At our Vietnam factories, workers are facing longer summer seasons with multiple consecutive days topping 100 degrees. To combat sweltering temperatures, they’ve set up a constant supply of portable water, ventilation fans and water sprays to cool the factory roof, individual fans for each employee, the planting of more high trees and internal disaster committees. Emotional stresses from home—low crop yields, children forced to stay home from school on hotter days—filter into the work day, too.
It’s this kind of feedback loop that’ll guide our initiative. In coordinating with our field managers, factory owners and the sustainability team here in the US, we’re focusing on what the workers actually need to protect our factories—their source of income—from damage they’re set to face.
“We really want to involve workers more in telling us about their lives and what they do in these periods when they’re unable to get to work,” Katz says. “We want to hear their voice and concentrate our programs closer to them.”
Drafting the plan
We’re launching this pilot program with surveys using outside experts and supply partners to learn about the ways in which climate change is already impacting workers’ lives. We’ll then use that information to build data that dictates where we focus our time and investment. To start, we’ll initiate solutions with a few suppliers—as recommended by local communities—and scale the program up over time. The larger goal? Share our lessons to help others in this sector make similar changes for their supply chains.
“We know [these impacts are] happening,” says Chacon. “We just need to understand the severity and needs.”
She saw a similar pattern when visiting central India last October and meeting with farmers who help grow much of the cotton used in our apparel. The weather is changing, and the farmers are worried. Heavy downpours followed by long dry spells are negatively impacting crop yield and ushering in pest problems that can affect the health of the cotton plants. Naturally, that means the farmers’ incomes suffer, too.
To that end, Patagonia has been participating in worldwide pilots to help form the Regenerative Organic Certification standard, which was first introduced in 2018. Two of these programs encompass more than 160 Indian farmers growing cotton for Patagonia. The goal is to better understand which practices, like cover cropping and no tilling, are most suitable for different soil types and climates.

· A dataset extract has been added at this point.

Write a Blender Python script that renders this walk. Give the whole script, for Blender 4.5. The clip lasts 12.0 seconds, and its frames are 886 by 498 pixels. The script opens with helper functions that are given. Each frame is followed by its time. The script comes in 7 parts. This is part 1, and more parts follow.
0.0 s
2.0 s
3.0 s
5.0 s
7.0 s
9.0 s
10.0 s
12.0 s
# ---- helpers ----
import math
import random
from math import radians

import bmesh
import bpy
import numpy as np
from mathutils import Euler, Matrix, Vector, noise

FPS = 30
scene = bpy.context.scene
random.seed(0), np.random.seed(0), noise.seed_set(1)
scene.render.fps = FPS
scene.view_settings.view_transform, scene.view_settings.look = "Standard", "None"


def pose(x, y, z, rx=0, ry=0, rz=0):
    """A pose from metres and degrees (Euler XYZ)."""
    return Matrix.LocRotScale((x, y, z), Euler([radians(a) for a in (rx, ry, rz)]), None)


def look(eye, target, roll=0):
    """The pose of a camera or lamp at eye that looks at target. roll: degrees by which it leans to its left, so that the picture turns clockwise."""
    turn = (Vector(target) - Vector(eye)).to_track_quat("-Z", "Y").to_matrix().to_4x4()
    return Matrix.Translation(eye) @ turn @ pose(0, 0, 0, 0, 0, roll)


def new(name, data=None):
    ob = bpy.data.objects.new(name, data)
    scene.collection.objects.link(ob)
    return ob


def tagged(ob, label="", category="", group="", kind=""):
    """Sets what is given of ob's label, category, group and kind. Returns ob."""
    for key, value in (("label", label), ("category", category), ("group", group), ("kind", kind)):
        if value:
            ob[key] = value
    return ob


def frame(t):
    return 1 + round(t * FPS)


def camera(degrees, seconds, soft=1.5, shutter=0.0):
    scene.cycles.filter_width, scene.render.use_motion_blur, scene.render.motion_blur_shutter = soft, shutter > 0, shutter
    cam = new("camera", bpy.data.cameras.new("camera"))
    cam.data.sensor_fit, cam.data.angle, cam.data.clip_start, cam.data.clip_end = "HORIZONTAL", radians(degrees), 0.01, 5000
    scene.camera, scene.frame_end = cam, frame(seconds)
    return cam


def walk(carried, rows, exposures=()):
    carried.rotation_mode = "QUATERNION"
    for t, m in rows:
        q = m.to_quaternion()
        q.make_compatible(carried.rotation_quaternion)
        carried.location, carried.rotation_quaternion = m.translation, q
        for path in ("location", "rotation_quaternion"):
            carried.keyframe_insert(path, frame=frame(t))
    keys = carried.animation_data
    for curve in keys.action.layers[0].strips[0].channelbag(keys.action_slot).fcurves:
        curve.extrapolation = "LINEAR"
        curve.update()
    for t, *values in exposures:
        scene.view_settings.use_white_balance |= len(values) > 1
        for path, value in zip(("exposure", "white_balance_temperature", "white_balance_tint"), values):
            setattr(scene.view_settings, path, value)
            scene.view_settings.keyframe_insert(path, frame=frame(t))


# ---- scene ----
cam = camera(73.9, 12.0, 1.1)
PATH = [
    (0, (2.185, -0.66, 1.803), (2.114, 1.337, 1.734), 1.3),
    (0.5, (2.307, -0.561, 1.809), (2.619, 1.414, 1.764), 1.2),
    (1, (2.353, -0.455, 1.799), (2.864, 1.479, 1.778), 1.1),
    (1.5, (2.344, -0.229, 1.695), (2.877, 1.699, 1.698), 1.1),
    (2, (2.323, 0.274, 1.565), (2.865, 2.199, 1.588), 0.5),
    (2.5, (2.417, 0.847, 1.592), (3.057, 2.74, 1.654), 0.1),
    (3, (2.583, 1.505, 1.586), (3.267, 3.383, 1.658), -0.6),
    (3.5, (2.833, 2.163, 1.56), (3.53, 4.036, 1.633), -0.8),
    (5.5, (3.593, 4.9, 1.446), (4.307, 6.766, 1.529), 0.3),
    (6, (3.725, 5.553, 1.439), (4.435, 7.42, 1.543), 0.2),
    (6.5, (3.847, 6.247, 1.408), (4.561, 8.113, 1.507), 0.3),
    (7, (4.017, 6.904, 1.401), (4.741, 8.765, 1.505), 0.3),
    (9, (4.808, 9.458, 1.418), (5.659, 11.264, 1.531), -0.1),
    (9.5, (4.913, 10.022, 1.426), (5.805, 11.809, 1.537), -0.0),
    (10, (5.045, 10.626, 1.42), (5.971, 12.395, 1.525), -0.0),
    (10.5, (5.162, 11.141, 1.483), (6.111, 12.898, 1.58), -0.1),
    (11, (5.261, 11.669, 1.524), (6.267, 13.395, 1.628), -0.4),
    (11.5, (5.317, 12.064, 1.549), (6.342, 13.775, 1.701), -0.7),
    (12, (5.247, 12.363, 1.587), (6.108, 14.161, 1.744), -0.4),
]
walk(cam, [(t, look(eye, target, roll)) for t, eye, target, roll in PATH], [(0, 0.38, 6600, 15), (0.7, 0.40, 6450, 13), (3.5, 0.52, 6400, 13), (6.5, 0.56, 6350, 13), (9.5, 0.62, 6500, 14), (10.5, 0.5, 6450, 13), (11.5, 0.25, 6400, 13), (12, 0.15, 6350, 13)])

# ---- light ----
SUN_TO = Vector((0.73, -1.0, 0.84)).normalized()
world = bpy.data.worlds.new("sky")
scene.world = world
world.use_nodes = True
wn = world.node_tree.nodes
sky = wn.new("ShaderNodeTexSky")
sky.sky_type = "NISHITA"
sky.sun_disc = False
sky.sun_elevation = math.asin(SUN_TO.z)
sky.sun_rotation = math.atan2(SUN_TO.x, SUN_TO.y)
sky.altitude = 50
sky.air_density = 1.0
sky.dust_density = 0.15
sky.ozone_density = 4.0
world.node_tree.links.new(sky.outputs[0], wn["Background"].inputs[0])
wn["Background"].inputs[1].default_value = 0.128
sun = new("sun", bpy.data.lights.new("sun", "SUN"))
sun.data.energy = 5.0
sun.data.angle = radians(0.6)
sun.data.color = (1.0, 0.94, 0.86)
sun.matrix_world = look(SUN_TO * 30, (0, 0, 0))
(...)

Things look a bit different in the US. Extreme weather events are becoming more frequent here, too, but the existence of government emergency funds, expansive infrastructure and the access to home insurance means some of us have more robust ways to bounce back. But the thing about climate change is that no one is 100 percent immune. NASA reports that in the US, the number of hotter days has been increasing since 1950. Wildfires larger than 1,000 acres happen almost five times more frequently as in the 1970s, according to research from the University of California, Merced. We felt that burn right here at Patagonia headquarters during the 2017 Thomas Fire, which scorched 100,000 acres in just two days, including five of our team members’ homes. It also forced about half of our workforce in Ventura to evacuate their homes for weeks on end.
“If we’re experiencing this here, imagine what developing countries are experiencing,” Chacon says. “We have resources, modern infrastructure and home insurance. I can’t even imagine.”